-------- Supplied records
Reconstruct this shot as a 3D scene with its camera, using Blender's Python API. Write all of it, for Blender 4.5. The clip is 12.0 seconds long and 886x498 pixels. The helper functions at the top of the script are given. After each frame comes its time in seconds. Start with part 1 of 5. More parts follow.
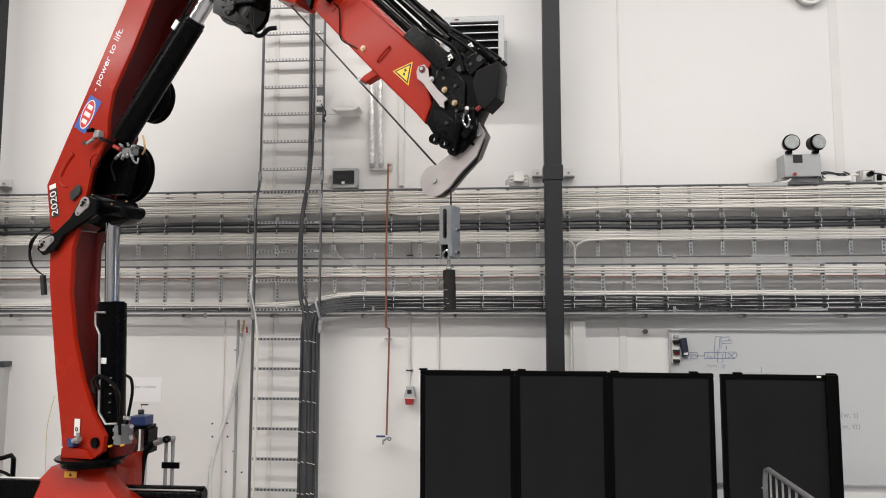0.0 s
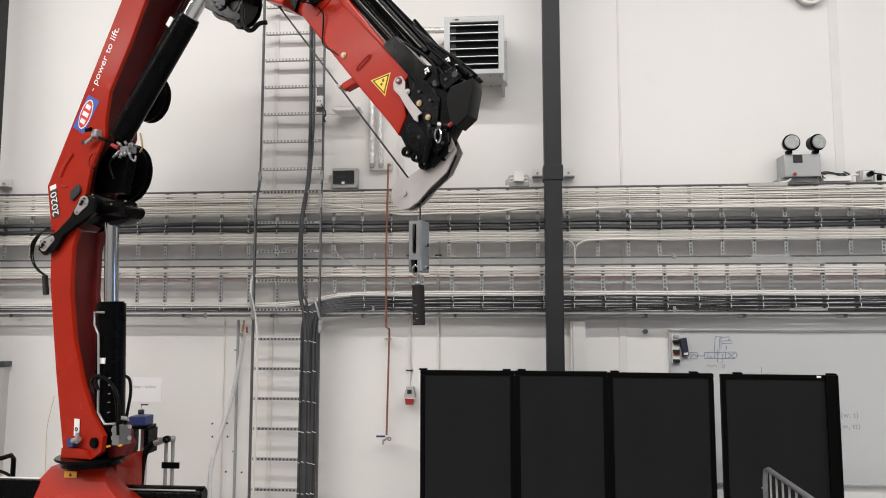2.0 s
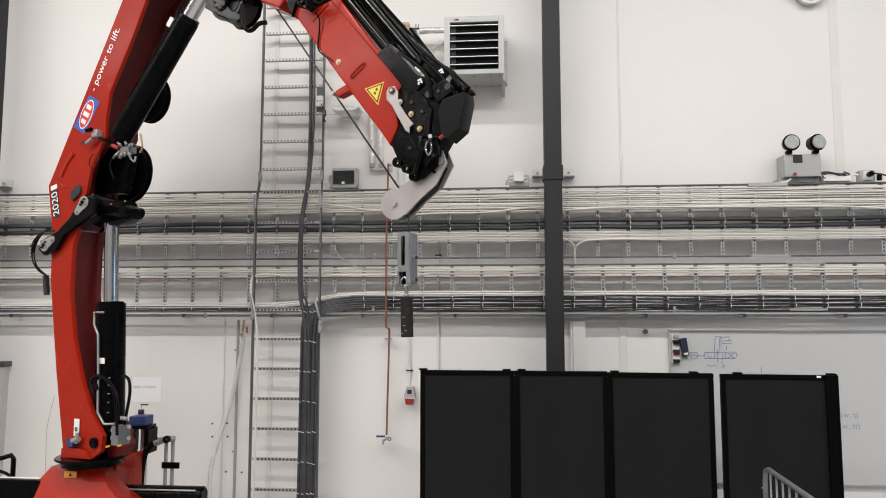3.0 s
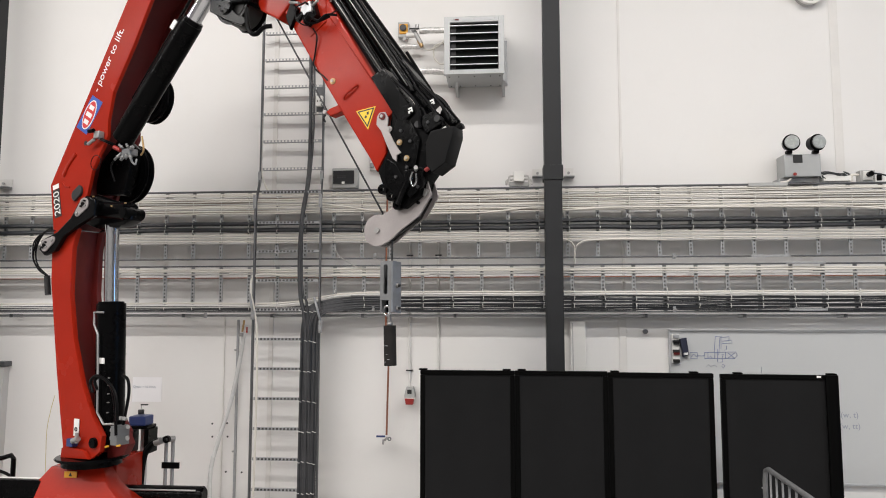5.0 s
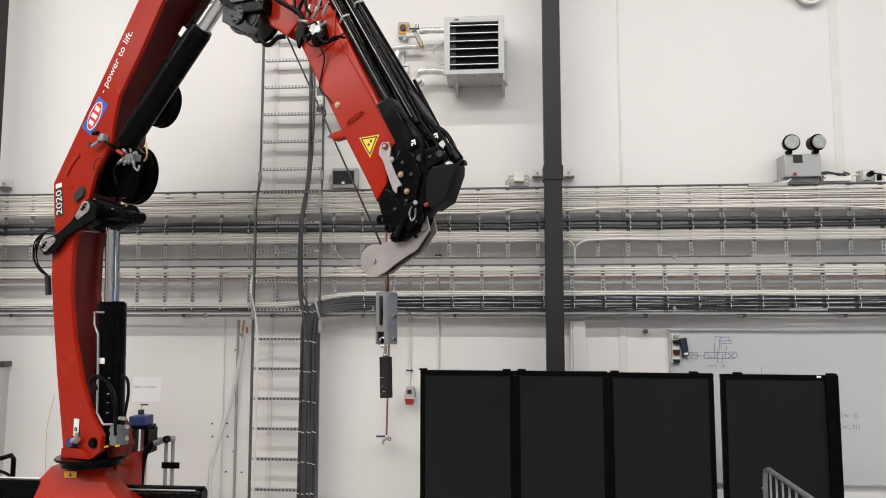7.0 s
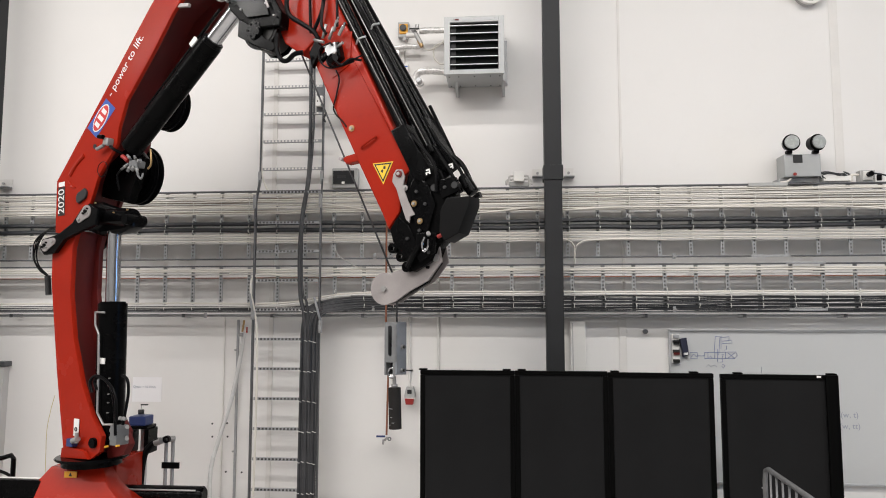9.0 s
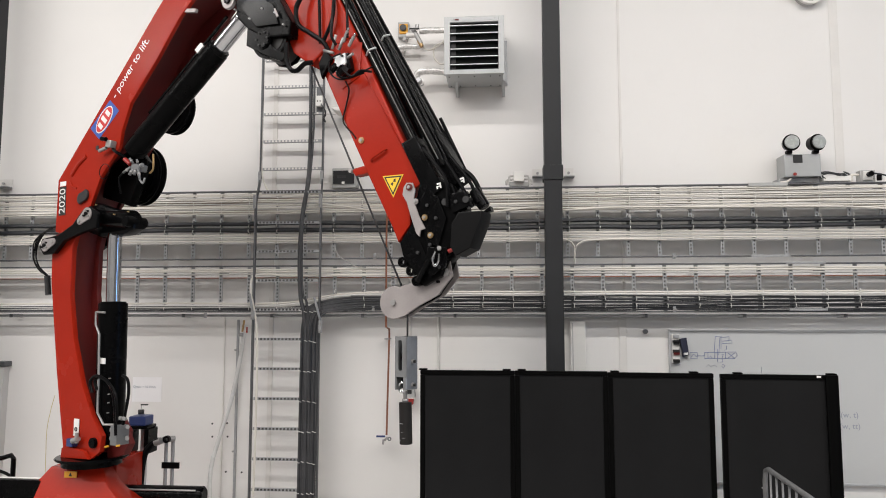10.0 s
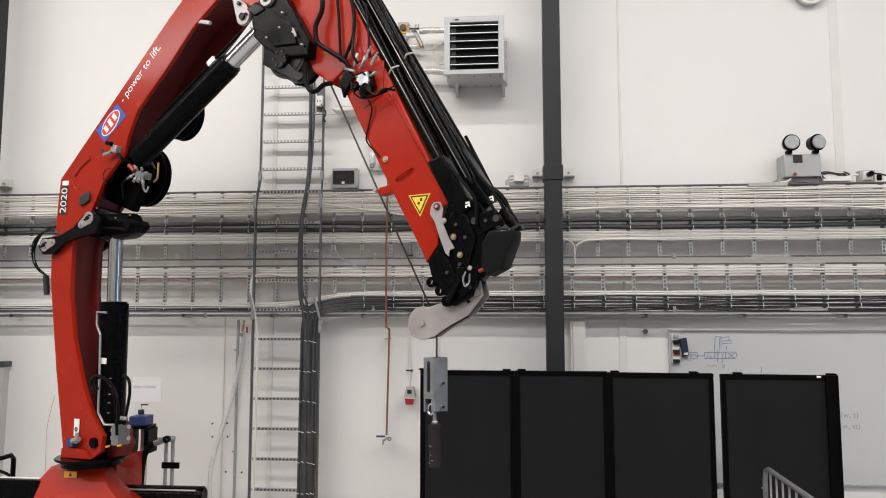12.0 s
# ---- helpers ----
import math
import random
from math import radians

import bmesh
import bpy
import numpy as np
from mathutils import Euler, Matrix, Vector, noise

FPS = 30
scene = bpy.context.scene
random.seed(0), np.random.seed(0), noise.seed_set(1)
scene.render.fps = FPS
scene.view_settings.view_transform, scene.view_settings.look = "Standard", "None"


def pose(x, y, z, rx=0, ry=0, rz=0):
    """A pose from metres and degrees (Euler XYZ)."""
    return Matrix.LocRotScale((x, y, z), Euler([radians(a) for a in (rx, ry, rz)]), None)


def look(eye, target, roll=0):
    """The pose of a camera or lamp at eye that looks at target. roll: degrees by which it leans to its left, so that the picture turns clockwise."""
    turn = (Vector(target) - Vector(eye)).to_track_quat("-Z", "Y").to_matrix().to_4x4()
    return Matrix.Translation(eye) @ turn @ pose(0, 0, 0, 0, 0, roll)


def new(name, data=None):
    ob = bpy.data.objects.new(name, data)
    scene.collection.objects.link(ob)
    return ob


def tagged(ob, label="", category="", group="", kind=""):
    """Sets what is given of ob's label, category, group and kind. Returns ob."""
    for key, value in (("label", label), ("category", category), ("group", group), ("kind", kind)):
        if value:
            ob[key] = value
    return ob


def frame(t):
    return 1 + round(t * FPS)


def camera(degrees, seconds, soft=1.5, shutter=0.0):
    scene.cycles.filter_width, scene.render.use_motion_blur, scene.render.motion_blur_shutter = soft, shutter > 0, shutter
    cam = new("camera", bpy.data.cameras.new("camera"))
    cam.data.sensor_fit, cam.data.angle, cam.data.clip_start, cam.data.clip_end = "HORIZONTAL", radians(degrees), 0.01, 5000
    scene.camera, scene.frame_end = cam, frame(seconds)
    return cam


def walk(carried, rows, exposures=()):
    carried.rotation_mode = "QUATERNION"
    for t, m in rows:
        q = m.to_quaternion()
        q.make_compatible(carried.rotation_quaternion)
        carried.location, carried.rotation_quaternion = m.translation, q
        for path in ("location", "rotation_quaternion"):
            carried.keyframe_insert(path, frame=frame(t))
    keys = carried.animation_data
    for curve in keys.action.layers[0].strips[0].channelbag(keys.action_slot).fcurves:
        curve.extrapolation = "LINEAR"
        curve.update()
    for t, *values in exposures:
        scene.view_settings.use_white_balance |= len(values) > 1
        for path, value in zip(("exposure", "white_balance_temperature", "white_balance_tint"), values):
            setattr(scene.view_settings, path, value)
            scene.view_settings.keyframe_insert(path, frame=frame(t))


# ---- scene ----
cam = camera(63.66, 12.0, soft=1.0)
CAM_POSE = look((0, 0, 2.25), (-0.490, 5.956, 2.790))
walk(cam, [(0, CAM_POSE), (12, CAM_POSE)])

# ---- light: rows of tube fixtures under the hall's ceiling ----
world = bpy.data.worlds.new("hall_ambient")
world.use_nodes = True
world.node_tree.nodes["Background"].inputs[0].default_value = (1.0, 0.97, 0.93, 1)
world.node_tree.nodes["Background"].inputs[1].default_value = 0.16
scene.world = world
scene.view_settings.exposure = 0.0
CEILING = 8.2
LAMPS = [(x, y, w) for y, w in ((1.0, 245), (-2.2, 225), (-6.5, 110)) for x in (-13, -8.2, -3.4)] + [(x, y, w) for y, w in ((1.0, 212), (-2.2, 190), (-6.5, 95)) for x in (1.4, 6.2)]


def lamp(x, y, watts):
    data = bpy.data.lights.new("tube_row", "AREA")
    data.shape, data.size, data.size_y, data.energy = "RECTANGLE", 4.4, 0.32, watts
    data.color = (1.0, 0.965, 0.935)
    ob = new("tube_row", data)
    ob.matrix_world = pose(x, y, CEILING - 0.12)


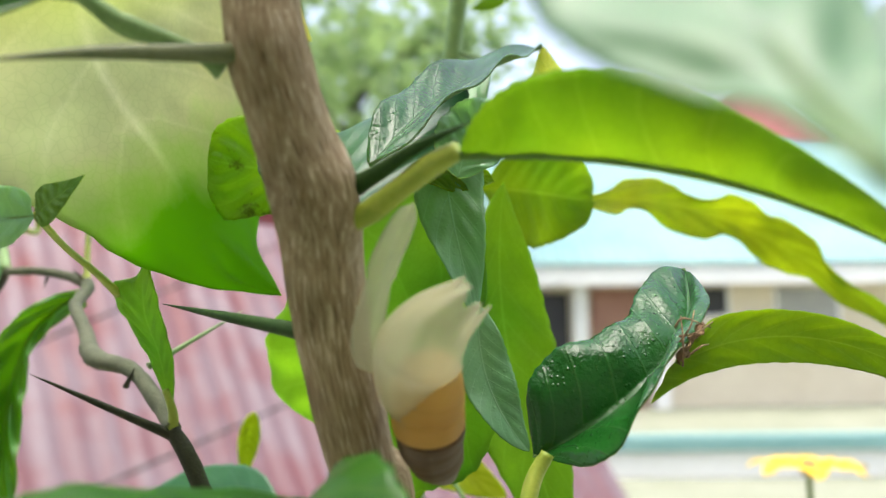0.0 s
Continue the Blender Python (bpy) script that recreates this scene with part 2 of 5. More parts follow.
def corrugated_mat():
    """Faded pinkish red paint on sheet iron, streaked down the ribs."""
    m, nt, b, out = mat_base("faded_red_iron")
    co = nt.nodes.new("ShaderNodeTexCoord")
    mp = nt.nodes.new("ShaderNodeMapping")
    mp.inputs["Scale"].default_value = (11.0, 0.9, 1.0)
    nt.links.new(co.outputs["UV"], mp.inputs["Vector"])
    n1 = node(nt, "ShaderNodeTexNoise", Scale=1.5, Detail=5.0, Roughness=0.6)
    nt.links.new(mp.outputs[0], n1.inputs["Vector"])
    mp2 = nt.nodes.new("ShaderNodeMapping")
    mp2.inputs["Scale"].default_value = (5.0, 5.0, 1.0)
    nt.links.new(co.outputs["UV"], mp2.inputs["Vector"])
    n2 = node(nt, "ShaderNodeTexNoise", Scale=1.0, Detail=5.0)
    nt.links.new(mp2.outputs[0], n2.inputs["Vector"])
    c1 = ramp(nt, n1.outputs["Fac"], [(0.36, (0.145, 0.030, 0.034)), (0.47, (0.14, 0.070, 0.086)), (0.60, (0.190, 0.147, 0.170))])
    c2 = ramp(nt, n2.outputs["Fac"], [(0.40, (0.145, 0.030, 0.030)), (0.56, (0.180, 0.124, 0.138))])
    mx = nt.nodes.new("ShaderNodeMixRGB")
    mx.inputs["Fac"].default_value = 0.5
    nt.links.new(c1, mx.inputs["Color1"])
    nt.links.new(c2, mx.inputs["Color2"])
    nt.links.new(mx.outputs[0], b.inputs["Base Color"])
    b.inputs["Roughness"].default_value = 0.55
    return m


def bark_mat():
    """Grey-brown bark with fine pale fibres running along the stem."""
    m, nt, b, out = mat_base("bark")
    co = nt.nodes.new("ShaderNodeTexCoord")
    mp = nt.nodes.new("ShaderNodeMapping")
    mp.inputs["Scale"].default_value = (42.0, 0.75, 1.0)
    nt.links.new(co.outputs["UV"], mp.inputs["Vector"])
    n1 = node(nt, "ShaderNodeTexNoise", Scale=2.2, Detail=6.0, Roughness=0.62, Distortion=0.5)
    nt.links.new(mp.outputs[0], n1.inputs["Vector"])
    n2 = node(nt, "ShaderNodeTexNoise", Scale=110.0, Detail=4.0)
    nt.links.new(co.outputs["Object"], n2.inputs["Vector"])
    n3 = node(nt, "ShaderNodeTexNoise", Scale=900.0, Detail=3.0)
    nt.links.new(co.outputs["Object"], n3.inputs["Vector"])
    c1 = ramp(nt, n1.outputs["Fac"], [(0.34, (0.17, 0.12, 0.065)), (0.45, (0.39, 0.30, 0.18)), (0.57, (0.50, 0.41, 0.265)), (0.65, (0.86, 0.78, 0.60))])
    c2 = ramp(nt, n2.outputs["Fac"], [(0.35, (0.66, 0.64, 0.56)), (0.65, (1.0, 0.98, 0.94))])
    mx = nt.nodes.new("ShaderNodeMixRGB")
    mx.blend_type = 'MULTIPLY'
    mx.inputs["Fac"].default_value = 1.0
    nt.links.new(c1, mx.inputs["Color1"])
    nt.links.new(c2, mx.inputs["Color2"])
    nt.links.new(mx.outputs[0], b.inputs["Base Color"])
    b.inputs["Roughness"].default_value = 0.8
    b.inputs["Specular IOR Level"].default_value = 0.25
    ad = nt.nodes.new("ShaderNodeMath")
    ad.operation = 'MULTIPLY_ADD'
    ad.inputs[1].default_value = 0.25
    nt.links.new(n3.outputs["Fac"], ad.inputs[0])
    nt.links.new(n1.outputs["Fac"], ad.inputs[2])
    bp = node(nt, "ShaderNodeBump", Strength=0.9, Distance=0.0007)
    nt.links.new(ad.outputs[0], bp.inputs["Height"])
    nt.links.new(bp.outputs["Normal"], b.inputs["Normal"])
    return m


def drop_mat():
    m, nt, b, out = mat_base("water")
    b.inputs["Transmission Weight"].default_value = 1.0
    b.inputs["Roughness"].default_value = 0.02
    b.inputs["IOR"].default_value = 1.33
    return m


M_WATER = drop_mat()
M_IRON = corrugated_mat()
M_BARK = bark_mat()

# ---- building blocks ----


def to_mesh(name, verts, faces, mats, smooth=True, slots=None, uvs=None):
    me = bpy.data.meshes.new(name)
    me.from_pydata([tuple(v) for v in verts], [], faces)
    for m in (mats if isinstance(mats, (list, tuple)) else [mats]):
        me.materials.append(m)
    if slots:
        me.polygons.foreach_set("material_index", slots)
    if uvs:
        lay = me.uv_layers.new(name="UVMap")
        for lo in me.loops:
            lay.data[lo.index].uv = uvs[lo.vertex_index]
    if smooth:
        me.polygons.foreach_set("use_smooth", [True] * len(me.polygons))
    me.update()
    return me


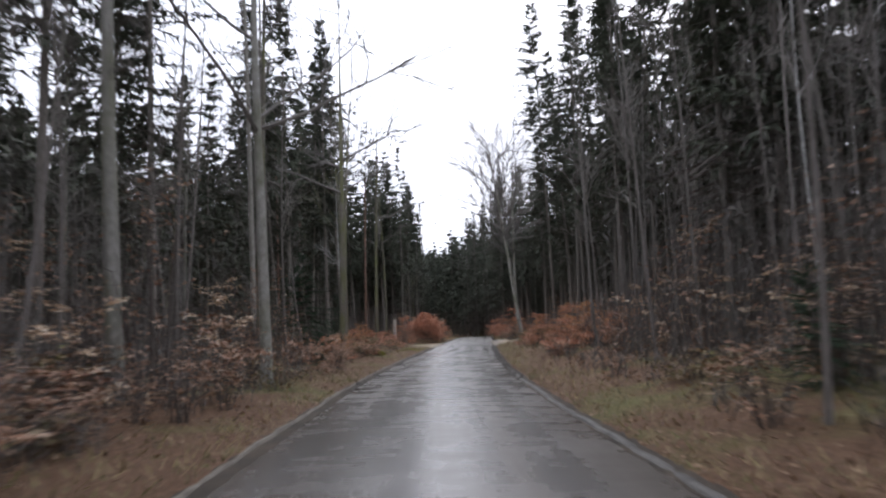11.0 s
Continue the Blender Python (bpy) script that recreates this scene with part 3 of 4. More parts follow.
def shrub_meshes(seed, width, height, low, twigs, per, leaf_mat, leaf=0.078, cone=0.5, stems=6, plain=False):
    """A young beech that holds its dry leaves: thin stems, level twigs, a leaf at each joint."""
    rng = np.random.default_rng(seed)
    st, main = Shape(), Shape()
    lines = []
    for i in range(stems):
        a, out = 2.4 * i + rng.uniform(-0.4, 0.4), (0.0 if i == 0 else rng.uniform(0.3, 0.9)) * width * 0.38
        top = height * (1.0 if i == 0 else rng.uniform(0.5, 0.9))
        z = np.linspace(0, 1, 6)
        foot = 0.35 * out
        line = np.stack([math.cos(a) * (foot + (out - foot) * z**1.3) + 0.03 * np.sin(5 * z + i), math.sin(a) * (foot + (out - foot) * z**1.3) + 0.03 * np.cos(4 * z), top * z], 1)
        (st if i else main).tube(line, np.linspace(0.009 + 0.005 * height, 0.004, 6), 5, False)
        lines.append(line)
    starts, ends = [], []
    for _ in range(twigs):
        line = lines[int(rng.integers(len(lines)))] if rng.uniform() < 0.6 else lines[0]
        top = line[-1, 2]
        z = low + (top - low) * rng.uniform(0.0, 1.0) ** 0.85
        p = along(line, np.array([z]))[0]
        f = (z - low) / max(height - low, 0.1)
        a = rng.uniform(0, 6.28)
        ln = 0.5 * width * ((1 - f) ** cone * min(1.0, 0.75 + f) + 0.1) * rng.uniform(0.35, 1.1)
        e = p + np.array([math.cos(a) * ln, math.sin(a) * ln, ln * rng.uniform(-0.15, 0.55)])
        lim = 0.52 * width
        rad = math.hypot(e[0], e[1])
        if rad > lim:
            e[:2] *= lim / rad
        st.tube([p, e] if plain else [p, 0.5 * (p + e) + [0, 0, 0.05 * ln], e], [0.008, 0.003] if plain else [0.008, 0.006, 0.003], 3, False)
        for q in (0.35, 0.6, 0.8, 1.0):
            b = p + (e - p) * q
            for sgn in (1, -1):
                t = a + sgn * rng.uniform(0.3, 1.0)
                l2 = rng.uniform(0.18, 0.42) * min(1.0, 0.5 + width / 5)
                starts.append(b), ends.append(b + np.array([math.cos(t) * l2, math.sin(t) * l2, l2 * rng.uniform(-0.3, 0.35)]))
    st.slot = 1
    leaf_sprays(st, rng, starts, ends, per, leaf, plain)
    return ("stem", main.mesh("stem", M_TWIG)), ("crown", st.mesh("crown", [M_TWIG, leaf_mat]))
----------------
▸ Written instruction
Repeat, word for word and with no pictures, only the lines running from the beginning of the data to the line that contains "scene = bpy.context.scene".

▸ Solution
Reconstruct this shot as a 3D scene with its camera, using Blender's Python API. Write all of it, for Blender 4.5. The clip is 12.0 seconds long and 886x498 pixels. The helper functions at the top of the script are given. After each frame comes its time in seconds. Start with part 1 of 5. More parts follow.
0.0 s
2.0 s
3.0 s
5.0 s
7.0 s
9.0 s
10.0 s
12.0 s
# ---- helpers ----
import math
import random
from math import radians

import bmesh
import bpy
import numpy as np
from mathutils import Euler, Matrix, Vector, noise

FPS = 30
scene = bpy.context.scene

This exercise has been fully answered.